Ellen Charry, in The Brazos Commentary, offers insight into this psalm which speaks to me today. She shares this:
Psalm 19 hopes to attract us to the glory of God in stages. Beginning with the Creator (perhaps because contemplating God as Creator is relatively easy), the psalmist lures us to consider the wisdom of God the legislator as he carries us into deeper water. His final step is meant to stir up longing to become the beautifully pure self that God deserves from those on whom he lavishes such care and effort.
God attracts us or woos us, step by step, to deeper love, to a more steady walk, with God. As faithful ones, we begin with our love for our Creator and then find wisdom in God’s commandments for our lives. And the final step is not becoming a pure self but longing to become such for a God who loves us so fully and so well.
Where are you right now in relationship with God? Are you struggling to sink into scripture with such turmoil in our culture? Are you longing for more? Do you simply need some time to reset things?
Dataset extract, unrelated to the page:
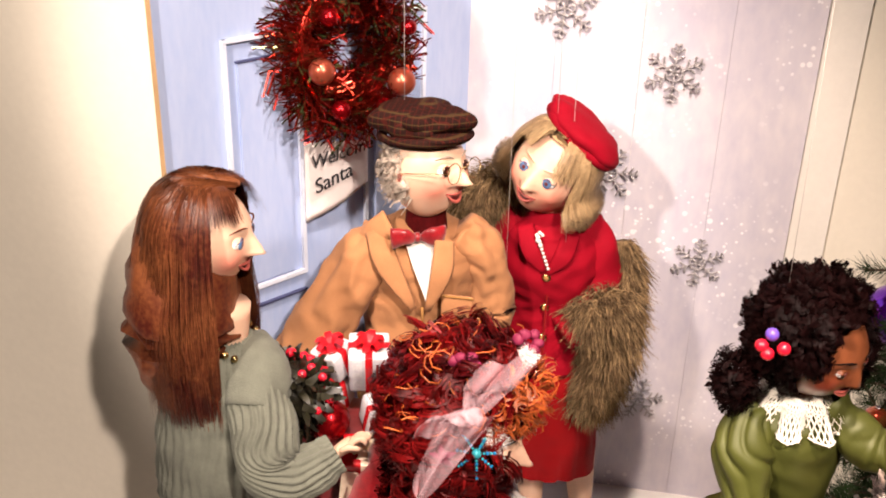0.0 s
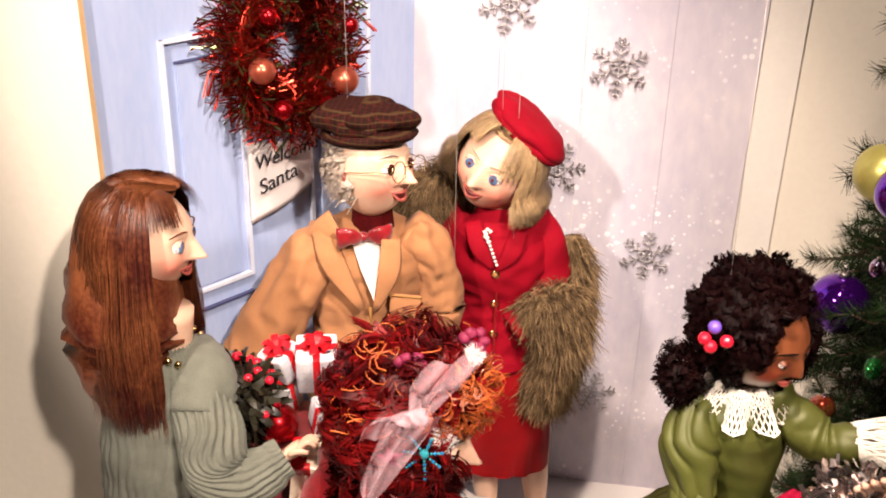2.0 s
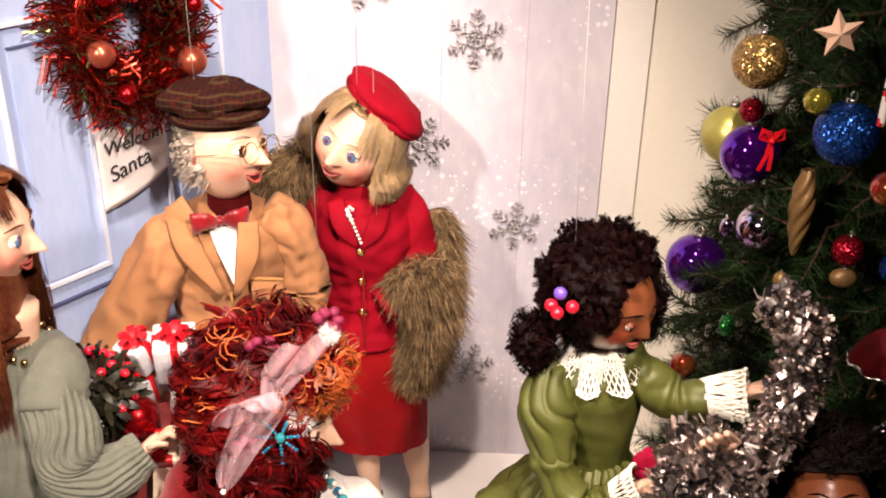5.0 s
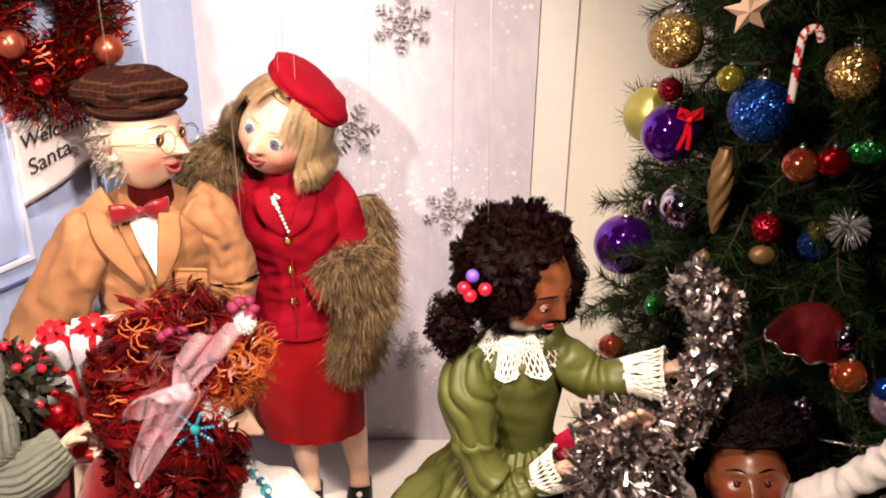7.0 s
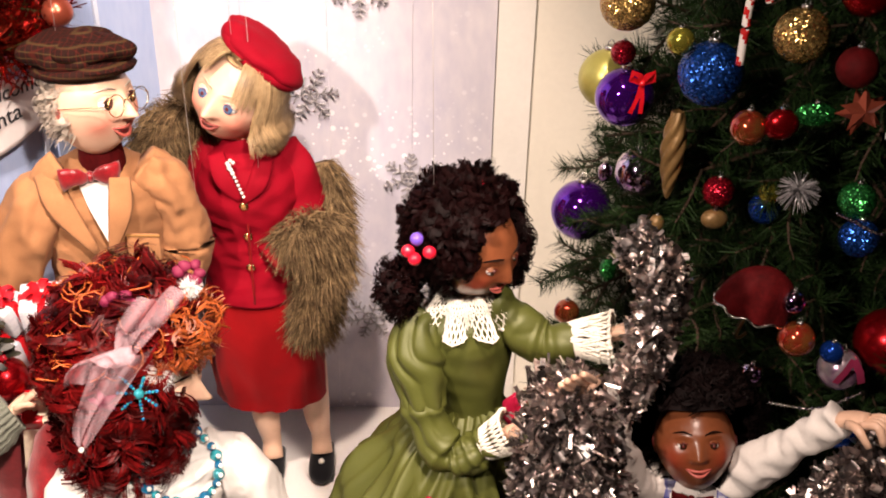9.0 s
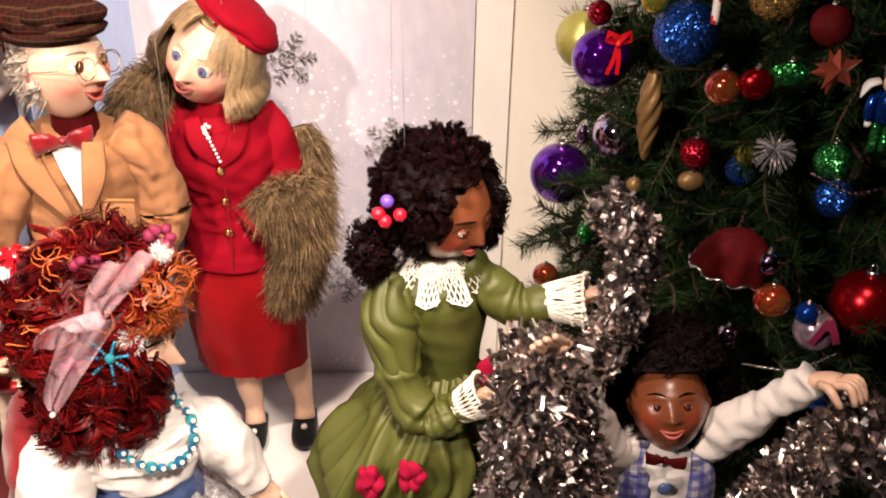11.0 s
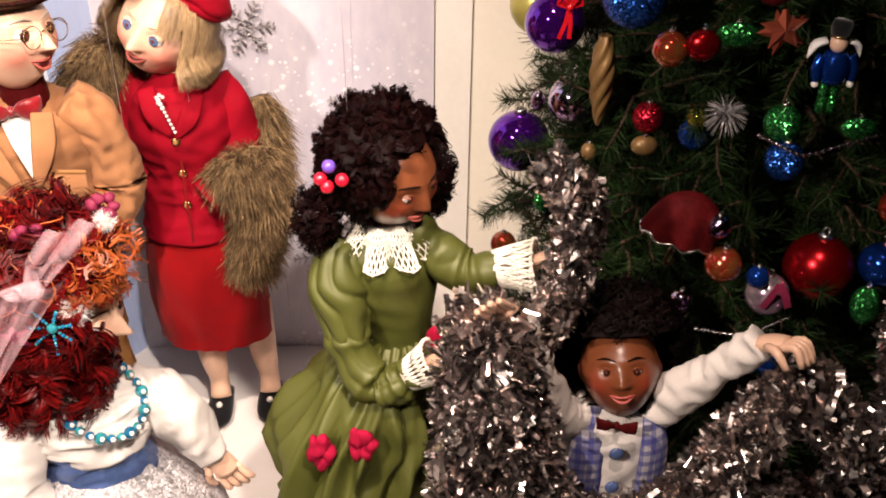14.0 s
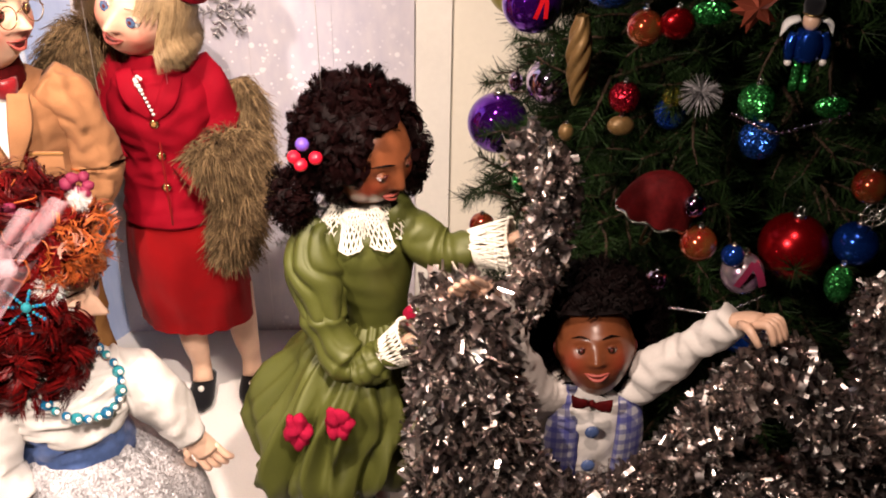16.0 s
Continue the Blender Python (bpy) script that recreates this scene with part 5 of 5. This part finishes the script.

You are not alone as you consider your relationship with God and your spiritual needs; we are reassessing life. We are or have been grieving during this time without knowing it. If you are longing for more, I encourage you to create a routine that works for this time. Even if you find yourself “running,” set several STOP times throughout the day. For example, before you make that scheduled phone call, take a one minute (timed on your watch or phone) mindfulness break. Simply breathe, perhaps meditate your name for God, for one full minute. Then make your call. You might have a mindful minute every hour. Say a prayer, simply breathe. If you find yourself with long phone calls, walk while you talk; or take a walk between zoom meetings to stretch, breathe the fresh air, and reset for the next segment of your day. When we are mindful of ourselves and our needs, there is intentional space for God to come into our minds and hearts. (adapted from St Jude’s Together web page)
I pray that as you make space for God to move in your life, you will experience a familiar calling, hear that voice that called and continually calls you to ministry. As leaders, you may feel at fault for how things are going in a struggling congregation. The psalmist (in v.12) wants to be blameless and cleansed of all hidden faults as well as great transgressions. God is with you! Ellen Charry says “Psalm 19 aims for a person’s best self in the hope that she will enlist as one of God’s radiant servants.” You are one of God’s radiant servants, giving your all, to the needs at hand. Center yourself in this knowledge.
My hope for you is to find the familiar, some comfort, in this strange land called pandemic. My hope is centered on a faithful and redeeming God who is always WITH us. Drink in Psalm 19 – there is so much here for you and for us all. Thankfully, God is here. And that is my comfort, the familiar and sustaining for this time. May you find comfort in God with you.